┌─ DATASET EXCERPT
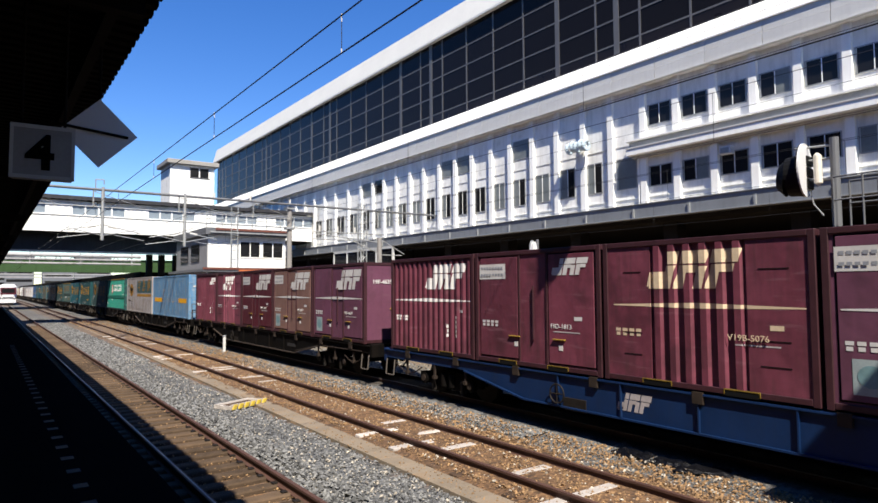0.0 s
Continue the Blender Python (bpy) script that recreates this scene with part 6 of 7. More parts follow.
def wing30(colour, label, art):
    """Long container with corrugated opening wings: tall upper and low lower panels, thick posts."""
    c = Box("long_container", label, L30, H30 + 0.02, M[colour])
    L, H = c.length, c.height
    pitch = 0.262 if colour == "grey" else 0.228
    c.profile = rib_profile(0.16, L - 0.34, pitch, 0.055, 0.5)
    base_frame(c, post=0.16, rail=0.10, frame_mat={"emerald": M["dark_green"], "olive": M["dark_green"], "grey": M["dirty_frame"]}[colour], pockets=False)
    skin(c, c.profile, 0.46 * H, H - 0.09, "upper_wing")
    low = rib_profile(0.16, L - 0.34, pitch, 0.05, 0.5)
    skin(c, low, 0.10, 0.37 * H, "lower_wing")
    x = -c.width / 2
    mid = cached(("mid_beam", colour), lambda: boxes((x - 0.01, x + 0.06, -L / 2 + 0.3, L / 2 - 0.15, 0.375 * H, 0.415 * H), (x + 0.005, x + 0.06, -L / 2 + 0.3, L / 2 - 0.15, 0.425 * H, 0.455 * H)), M[colour])
    part("mid_beam", mid, None, c.ob)
    part("mid_beam", mid, None, c.ob, at=pose(0, 0, 0, 0, 0, 180))
    topm = {"emerald": M["yellow"], "olive": M["yellow"], "grey": M["emerald"]}[colour]
    part("roof_edge", cached(("roof_edge", colour), lambda: boxes((x - 0.012, x + 0.02, -L / 2 + 0.02, L / 2 - 0.02, H - 0.05, H + 0.01)), topm), None, c.ob, "coloured roof edge")
    part("door_post", cached(("door_post", colour), lambda: boxes((x, x + 0.08, -L / 2 + 0.16, -L / 2 + 0.34, 0.1, H - 0.09)), M[colour]), None, c.ob)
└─
= REQUIREMENTS =
Write out the full listing verbatim, excluding its pictures.

= ANSWER FOR THE TASK =
0.0 s
Continue the Blender Python (bpy) script that recreates this scene with part 6 of 7. More parts follow.
def wing30(colour, label, art):
    """Long container with corrugated opening wings: tall upper and low lower panels, thick posts."""
    c = Box("long_container", label, L30, H30 + 0.02, M[colour])
    L, H = c.length, c.height
    pitch = 0.262 if colour == "grey" else 0.228
    c.profile = rib_profile(0.16, L - 0.34, pitch, 0.055, 0.5)
    base_frame(c, post=0.16, rail=0.10, frame_mat={"emerald": M["dark_green"], "olive": M["dark_green"], "grey": M["dirty_frame"]}[colour], pockets=False)
    skin(c, c.profile, 0.46 * H, H - 0.09, "upper_wing")
    low = rib_profile(0.16, L - 0.34, pitch, 0.05, 0.5)
    skin(c, low, 0.10, 0.37 * H, "lower_wing")
    x = -c.width / 2
    mid = cached(("mid_beam", colour), lambda: boxes((x - 0.01, x + 0.06, -L / 2 + 0.3, L / 2 - 0.15, 0.375 * H, 0.415 * H), (x + 0.005, x + 0.06, -L / 2 + 0.3, L / 2 - 0.15, 0.425 * H, 0.455 * H)), M[colour])
    part("mid_beam", mid, None, c.ob)
    part("mid_beam", mid, None, c.ob, at=pose(0, 0, 0, 0, 0, 180))
    topm = {"emerald": M["yellow"], "olive": M["yellow"], "grey": M["emerald"]}[colour]
    part("roof_edge", cached(("roof_edge", colour), lambda: boxes((x - 0.012, x + 0.02, -L / 2 + 0.02, L / 2 - 0.02, H - 0.05, H + 0.01)), topm), None, c.ob, "coloured roof edge")
    part("door_post", cached(("door_post", colour), lambda: boxes((x, x + 0.08, -L / 2 + 0.16, -L / 2 + 0.34, 0.1, H - 0.09)), M[colour]), None, c.ob)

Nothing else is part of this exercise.